We do it to ourselves.

We admit just enough truth to feel self-aware…
without admitting enough to force movement.

That’s not honesty.

That’s stability.

When I was working with this organization in Dubai, what impressed me wasn’t the language.

This was the third time we were together, the vocabulary was already there. Ownership. Collaboration. Growth under volatility.

That wasn’t the breakthrough.

The breakthrough was this: They recognized the work happening amongst the leadership couldn’t just stay in leadership. 

They didn’t just say, “We value alignment.”

They admitted there was more to build, and committed to scaling the work regionally.

That’s behavioral honesty. Not just awareness. 

It costs resources.
It costs time.
It requires leaders to adjust how they operate.

And that’s the difference.

Language doesn’t change organizations alone. Decisions do. 

Most high performers are especially skilled at performative honesty.

We can analyze ourselves endlessly.

We can name our blind spots.
Talk about our shadow.
Reference our nervous system.

And still not alter a single decision.

Because explanation feels like progress. But explanation without active disruption is avoidance.

The brain prefers relief over reality. 

It reduces the discomfort of dissonance by adjusting the story instead of the behavior.

So we say: “I know this about myself.”

And stop there.

The ripple effect is maybe most obvious in business, where we’re “honest” in admitting: 

“We know culture is important.”
“We know communication is an issue.”
“We know we need accountability.”

But nothing changes.

No decision is reversed. No standard is raised. No role is redefined. No accountability is in place. 

Self-awareness without consequence is theater. And newsflash: theater doesn’t scale. Over time, teams stop trusting language that isn’t backed by action - often at an unconscious level 

And leaders slowly stop trusting what’s real.

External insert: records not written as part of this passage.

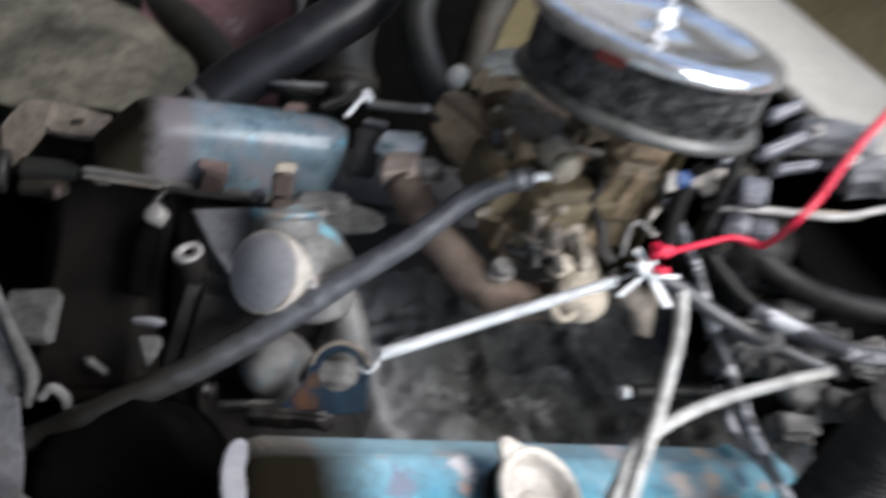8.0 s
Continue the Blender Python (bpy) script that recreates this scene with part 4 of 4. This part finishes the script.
pump = thing("vacuum_unit", "pale tan vacuum unit with a drilled ear", "vacuum unit")
pmx = facing((0.4676, -0.1615, 0.9276), (-0.212, -0.565, 0.798))
bm = B()
lathe(bm, [(0.026, -0.022), (0.0285, -0.010), (0.0285, -0.004), (0.024, 0.003), (0.012, 0.006), (0.0, 0.0065)], pmx, 36)
part("diaphragm", bm, TAN, pump)
bm = B()
plate(bm, [(0.0, 0.045), (0.018, 0.042), (0.024, 0.0), (0.0, -0.020), (-0.020, 0.0)], 0.014, pmx @ pose(0.0, 0.012, -0.004), 0.004)
part("neck", bm, TAN, pump)
bm = B()
lathe(bm, [(0.014, -0.012), (0.014, -0.001), (0.011, 0.0), (0.0065, 0.0), (0.006, -0.006), (0.0, -0.007)], pmx @ pose(-0.021, -0.016, 0.004), 22)
ear = part("ear", bm, TAN, pump)
bm = B()
lathe(bm, [(0.0058, 0.0), (0.004, 0.0005), (0.0, 0.0005)], pmx @ pose(-0.021, -0.016, -0.001), 16, 1.5)
part("hole", bm, DARK, ear)
bm = B()
lathe(bm, [(0.013, -0.012), (0.013, 0.002), (0.008, 0.004), (0.0, 0.004)], pmx @ pose(-0.020, 0.028, 0.0), 20)
part("boss", bm, TAN, pump)
bm = B()
tube(bm, [(0.5167, -0.1593, 0.9302), (0.5279, -0.1721, 0.9244), (0.5334, -0.1855, 0.9118), (0.5328, -0.1946, 0.9007)], [0.016, 0.015, 0.012, 0.009], 14)
tube(bm, [(0.5307, -0.1614, 0.9215), (0.5426, -0.1696, 0.9331), (0.5628, -0.1733, 0.9333)], [0.013, 0.014, 0.010], 14)
lumps(bm, 0.004, 60)
tagged(part("lever_arm", bm, BRACKET), "tan dusty lever arm below the spring", "lever")
bm = B()
tube(bm, [(0.5090, -0.1421, 0.9604), (0.5091, -0.1339, 0.9874), (0.5169, -0.1328, 0.9976), (0.5305, -0.1497, 0.9928)], 0.0028, 8)
tagged(part("hook_wire", bm, PALE), "bent pale steel hook wire", "wire")


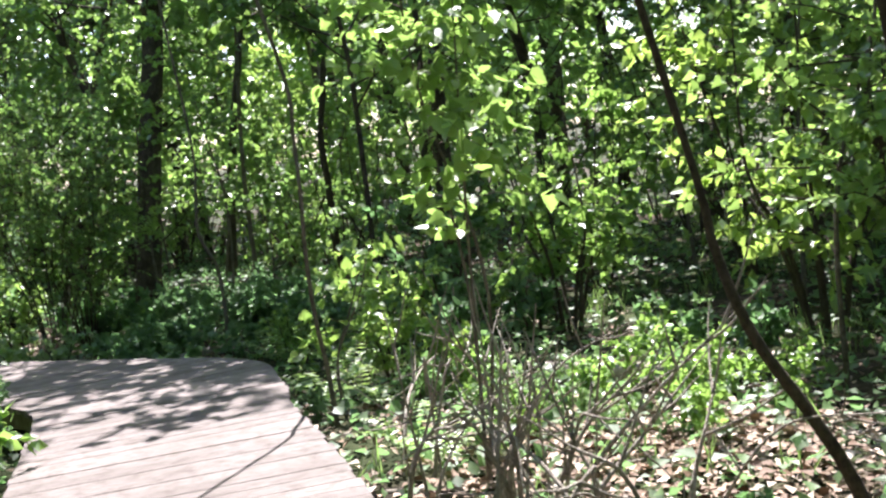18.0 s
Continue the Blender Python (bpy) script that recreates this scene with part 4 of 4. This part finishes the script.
# ---- dead wood ----
def stick(name, pts, r0, r1, label, bark=DEADWOOD, category="branch", forks=0, seed=0):
    r = np.random.default_rng(seed)
    o = np.array([pts[0][0], pts[0][1], ground_z(pts[0][0], pts[0][1])])
    root = thing(name, *o, label, category)
    p = np.array([(x, y, ground_z(x, y) + z) for x, y, z in pts])
    line = spline(p, 16) - o
    v, f = tube(line, np.linspace(r0, r1, 16), 9, 0.07, r)
    part("stem", np_mesh("stem", v, f), bark, root)
    for _ in range(forks):
        i = r.integers(5, 14)
        d = unit(unit(line[i] - line[i - 3]) + r.normal(0, 0.6, 3))
        v, f = tube(limb_line(line[i], d, r.uniform(0.15, 0.45), r), np.linspace(r0 * 0.5, 0.002, 9), 5, 0.05, r)
        part("side_twig", np_mesh("side_twig", v, f), bark, root)
    return root


for k in range(34):
    q = np.random.default_rng(500 + k)
    bx, by = 4.45 + 0.28 * q.normal(), 18.4 + 0.7 * q.normal()
    e = q.normal(0, 0.42, 2)
    if off_deck(bx, by)[0] > 0.95 and off_deck(bx + 1.3 * e[0], by + 1.3 * e[1])[0] > 0.95:
        stick("dead_branch", [(bx, by, -0.03), (bx + 0.25 * e[0], by + 0.25 * e[1], 0.3), (bx + 0.7 * e[0], by + 0.7 * e[1], q.uniform(0.4, 0.7)), (bx + 1.3 * e[0], by + 1.3 * e[1], q.uniform(0.35, 1.1))], q.uniform(0.009, 0.016), 0.003, "bare bleached dead branch in the soil", forks=5, seed=k)
for k in range(26):
    q = np.random.default_rng(540 + k)
    bx, by = q.uniform(4.6, 7.6), q.uniform(15.2, 21.5)
    e = q.normal(0, 0.5, 2)
    stick("fallen_stick", [(bx, by, 0.02), (bx + e[0], by + e[1], 0.05), (bx + 1.8 * e[0], by + 1.9 * e[1], 0.03)], 0.014, 0.004, "dry grey stick lying on leaf litter", forks=2, seed=40 + k)
for k in range(34):
    q = np.random.default_rng(580 + k)
    bx, by = q.uniform(-3.4, -0.2), q.uniform(6.8, 12.5)
    e = q.normal(0, 0.5, 2)
    if off_deck(bx, by)[0] > 1.6:
        stick("fallen_stick", [(bx, by, 0.02), (bx + e[0], by + e[1], 0.09), (bx + 1.8 * e[0], by + 1.9 * e[1], 0.05)], 0.016, 0.005, "dry grey stick lying on dark soil", forks=2, seed=80 + k)
stick("fallen_log", [(6.3, 21.6, 0.08), (6.7, 21.1, 0.1), (7.3, 20.5, 0.07)], 0.09, 0.075, "short pale weathered log on leaf litter", category="log")
stick("fallen_log", [(4.4, 26.3, 0.04), (4.65, 26.0, 0.05), (4.85, 25.6, 0.04)], 0.035, 0.03, "thin grey fallen log in ground cover", category="log")
stick("fallen_log", [(4.05, 24.95, 0.05), (4.4, 25.05, 0.06), (4.9, 25.2, 0.05)], 0.05, 0.035, "grey fallen log in ground cover", category="log")
# added log, standing in for a pale strip of open ground
stick("fallen_log", [(5.4, 33.6, 0.04), (6.2, 33.0, 0.05), (7.4, 32.2, 0.03)], 0.055, 0.04, "pale fallen trunk lying in a clearing", category="log")
stick("fallen_log", [(-3.4, 19.5, 0.1), (-2.6, 19.3, 0.12), (-1.4, 19.2, 0.1)], 0.09, 0.07, "pale fallen trunk lying in a clearing", category="log")
stick("broken_stump", [(2.25, 27.85, -0.05), (2.18, 27.9, 0.15), (2.05, 27.95, 0.42)], 0.07, 0.045, "reddish brown broken stump leaning over", TWIG, "stump")
stick("broken_branch", [(-0.75, 8.9, 0.0), (-0.5, 9.15, 0.2), (-0.2, 9.6, 0.5)], 0.016, 0.006, "bleached broken branch propped on the ground", forks=3, seed=3)
stick("broken_branch", [(3.5, 27.6, 0.3), (3.55, 27.6, 0.8), (3.45, 27.6, 1.45)], 0.013, 0.004, "bleached dead branch standing in a shrub", forks=3, seed=5)

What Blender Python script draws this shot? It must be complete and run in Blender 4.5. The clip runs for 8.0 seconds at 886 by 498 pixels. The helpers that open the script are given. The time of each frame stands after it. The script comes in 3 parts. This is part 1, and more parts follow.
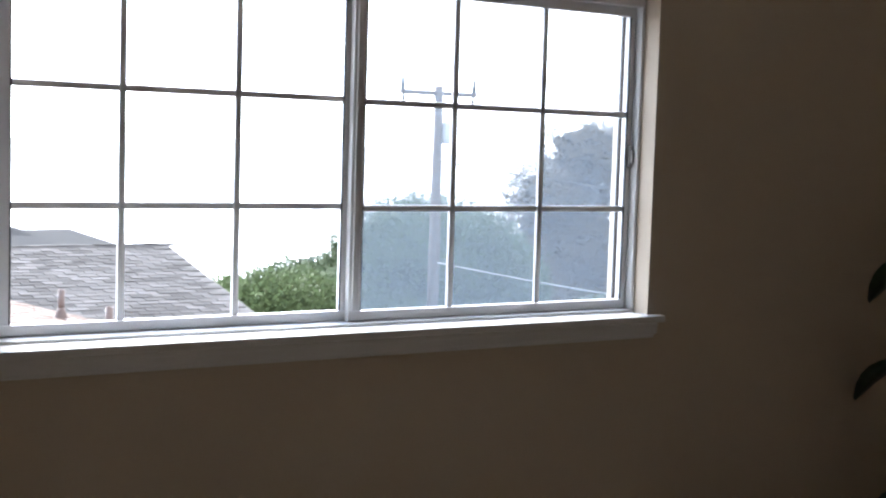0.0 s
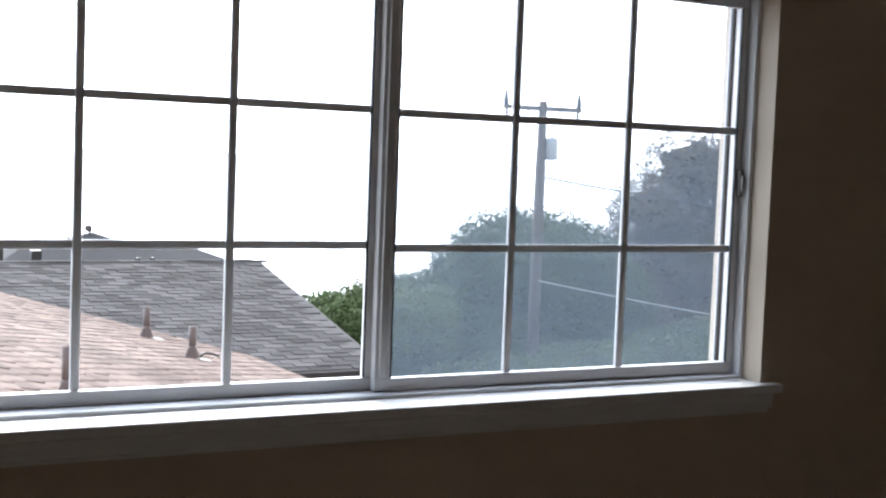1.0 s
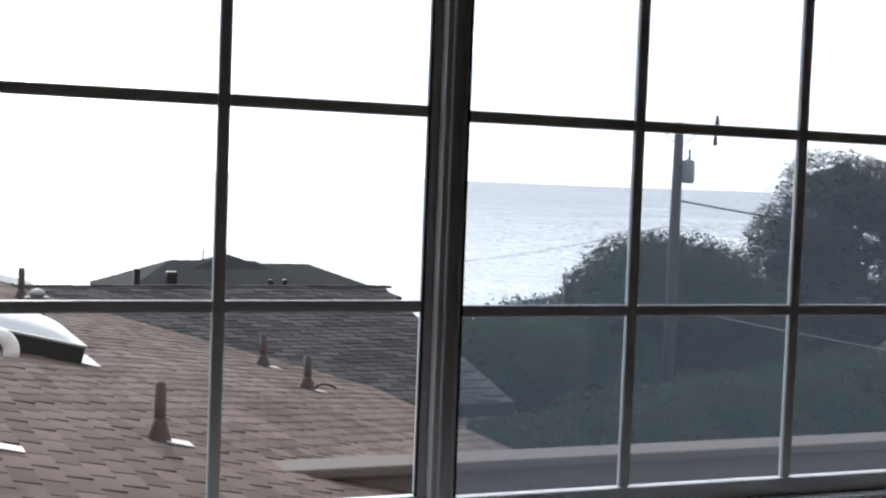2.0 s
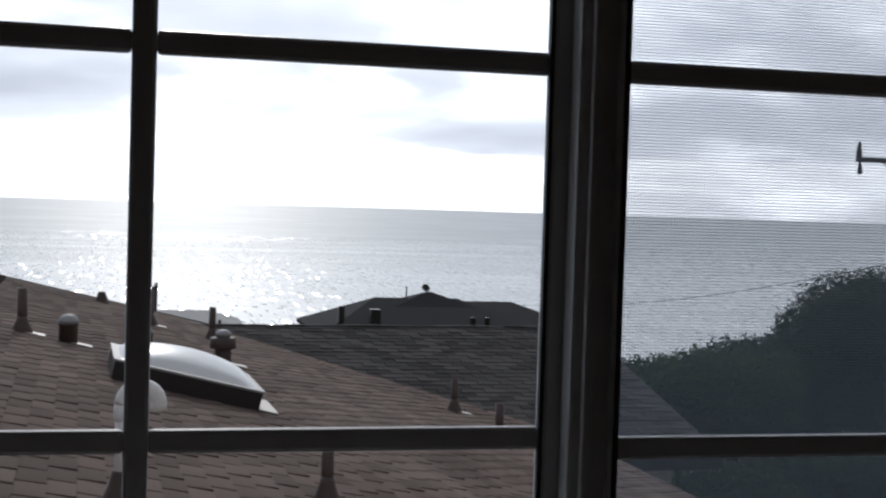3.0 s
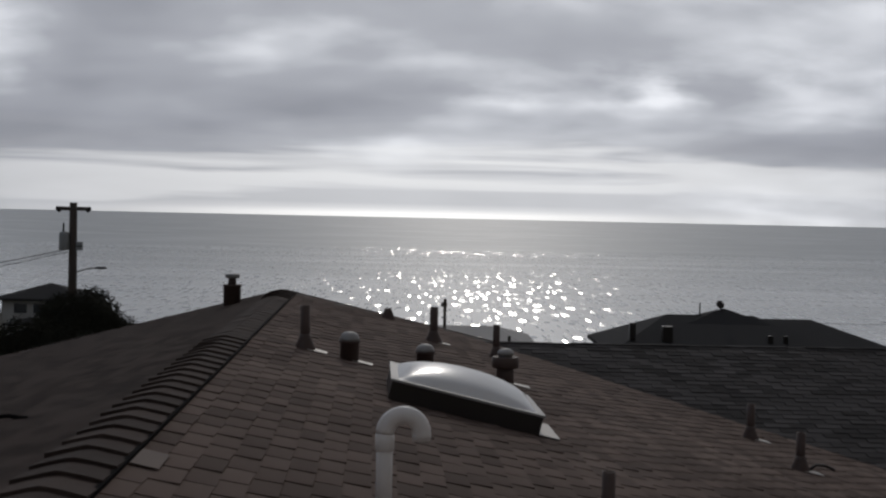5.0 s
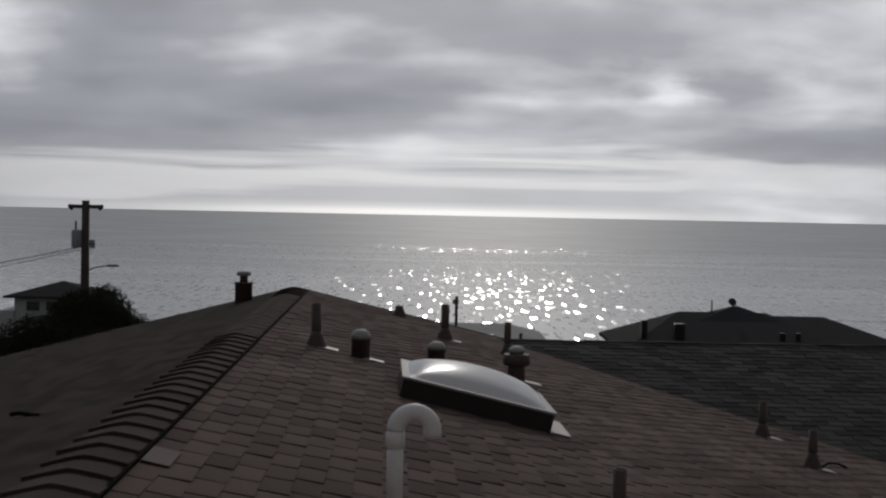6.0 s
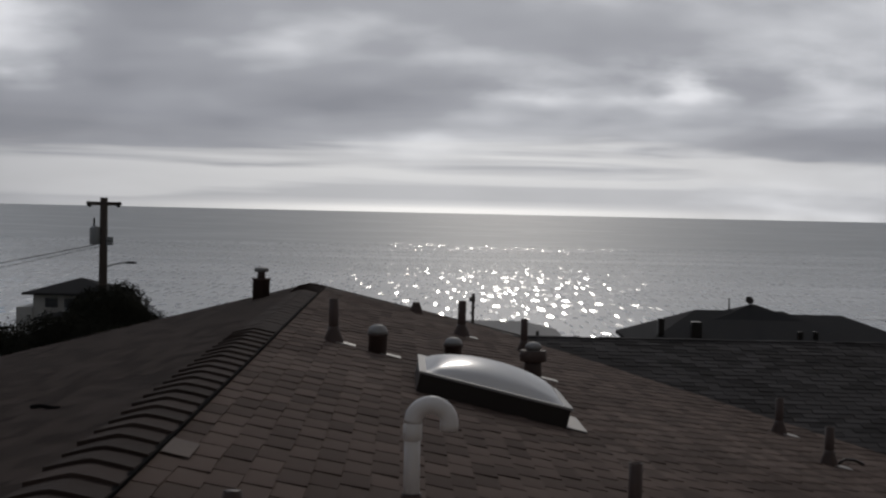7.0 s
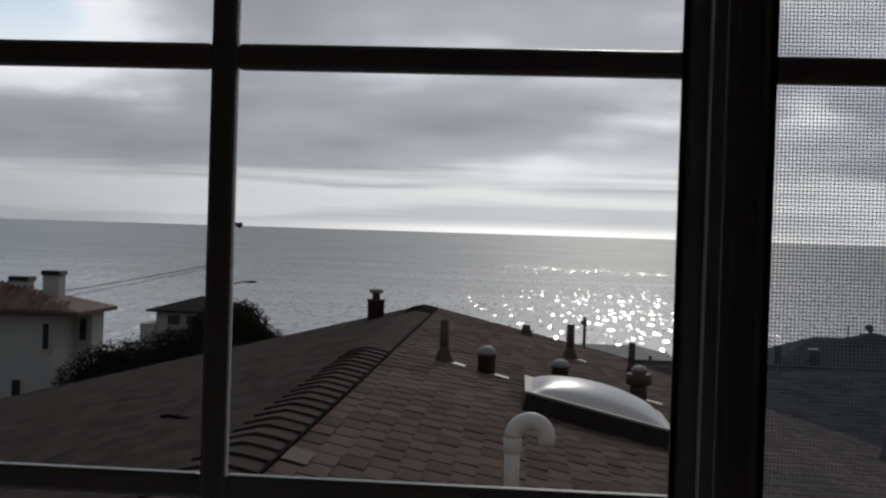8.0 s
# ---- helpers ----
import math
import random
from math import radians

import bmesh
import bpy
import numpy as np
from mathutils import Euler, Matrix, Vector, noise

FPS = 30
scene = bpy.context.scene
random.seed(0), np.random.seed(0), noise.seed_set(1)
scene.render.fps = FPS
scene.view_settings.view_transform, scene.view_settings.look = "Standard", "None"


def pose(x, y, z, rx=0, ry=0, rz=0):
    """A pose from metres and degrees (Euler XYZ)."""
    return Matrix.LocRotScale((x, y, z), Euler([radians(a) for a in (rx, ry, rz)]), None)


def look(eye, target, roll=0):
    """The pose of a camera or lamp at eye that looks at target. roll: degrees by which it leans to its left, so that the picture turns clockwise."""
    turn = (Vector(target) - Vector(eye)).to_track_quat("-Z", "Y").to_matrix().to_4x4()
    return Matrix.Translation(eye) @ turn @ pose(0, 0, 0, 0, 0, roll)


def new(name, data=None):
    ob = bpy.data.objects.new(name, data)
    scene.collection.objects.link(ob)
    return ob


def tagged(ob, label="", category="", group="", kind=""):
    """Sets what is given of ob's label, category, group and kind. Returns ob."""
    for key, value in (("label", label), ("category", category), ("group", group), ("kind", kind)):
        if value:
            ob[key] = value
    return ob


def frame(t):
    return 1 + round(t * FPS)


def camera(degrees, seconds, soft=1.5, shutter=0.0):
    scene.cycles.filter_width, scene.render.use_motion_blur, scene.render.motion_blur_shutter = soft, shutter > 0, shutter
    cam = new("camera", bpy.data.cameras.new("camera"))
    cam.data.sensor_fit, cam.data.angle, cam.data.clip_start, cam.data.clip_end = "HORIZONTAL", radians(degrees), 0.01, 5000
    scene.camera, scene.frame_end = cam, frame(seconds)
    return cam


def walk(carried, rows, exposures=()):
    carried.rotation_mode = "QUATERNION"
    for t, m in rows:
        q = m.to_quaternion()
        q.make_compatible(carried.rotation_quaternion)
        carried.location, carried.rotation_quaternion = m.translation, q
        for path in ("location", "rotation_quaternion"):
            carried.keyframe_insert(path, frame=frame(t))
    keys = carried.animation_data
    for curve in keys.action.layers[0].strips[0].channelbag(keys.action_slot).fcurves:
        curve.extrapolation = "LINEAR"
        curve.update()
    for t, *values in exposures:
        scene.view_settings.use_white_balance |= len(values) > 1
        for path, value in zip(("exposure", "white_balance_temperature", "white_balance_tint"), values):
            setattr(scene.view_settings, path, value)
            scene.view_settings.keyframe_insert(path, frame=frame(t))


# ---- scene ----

cam = camera(37.0, 8.0, soft=2.3, shutter=0.12)
# seconds, eye, yaw to the left, pitch up, roll
ROWS = [
    (0, -1.582, -2.909, 1.455, -32.70, -4.40, 1.80),
    (0.5, -1.325, -2.675, 1.469, -30.30, -4.26, 1.97),
    (1.0, -1.106, -2.350, 1.475, -28.12, -3.90, 2.17),
    (2.3, -0.540, -1.432, 1.479, -20.08, -2.71, 2.05),
    (2.5, -0.452, -1.262, 1.460, -18.46, -2.26, 1.91),
    (2.9, -0.324, -0.955, 1.462, -14.44, -1.91, 1.75),
    (3.5, -0.231, -0.600, 1.470, -8.31, -1.49, 1.72),
    (3.9, -0.188, -0.420, 1.473, -5.02, -1.39, 1.32),
    (4.5, -0.164, -0.326, 1.451, -1.85, -1.45, 1.34),
    (6, -0.152, -0.318, 1.451, -0.28, -1.61, 1.16),
    (6.5, -0.152, -0.332, 1.442, -0.12, -1.72, 1.19),
    (7, -0.154, -0.358, 1.433, 0.44, -1.71, 1.25),
    (7.2, -0.156, -0.390, 1.437, 0.84, -1.64, 1.24),
    (7.3, -0.157, -0.430, 1.441, 1.10, -1.61, 1.25),
    (7.5, -0.150, -0.532, 1.447, 2.14, -1.37, 1.54),
    (8, -0.080, -0.789, 1.464, 5.45, -0.88, 1.80),
]


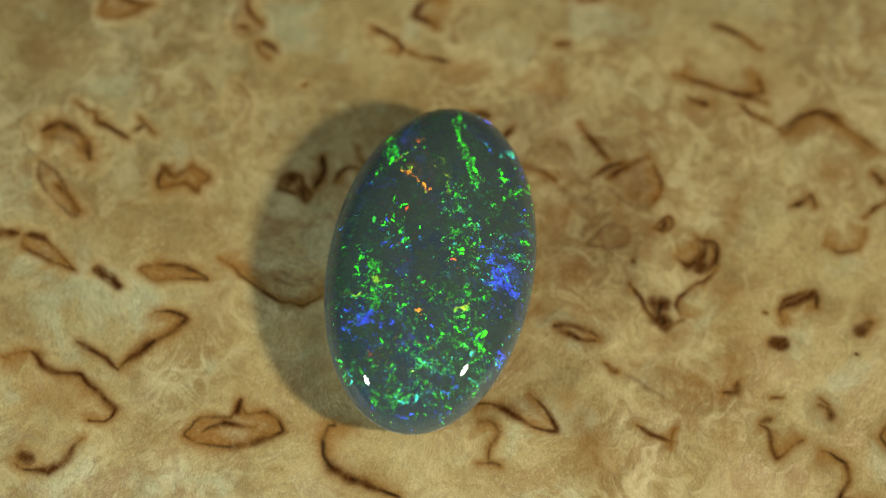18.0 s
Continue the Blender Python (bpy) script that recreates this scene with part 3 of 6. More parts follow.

Real self-honesty destabilizes you.

It forces you to remove an exit.

To change a behavior.

To close a gap.

Not the truth that sounds thoughtful.

The one that costs.

So here’s the question: Where am I calling it honesty… when it’s really insulation?


Key Idea

Self-awareness without behavioral change is still avoidance. We often confess safe truths that preserve our identity while avoiding the ones that would disrupt it. Real honesty forces a shift in behavior, not just language.


Takeaway

Identify one insight you’ve repeated about yourself for years. Ask: What decision would change if I actually took this seriously?

Build your Movement

What truth would require me to act differently… not just speak differently?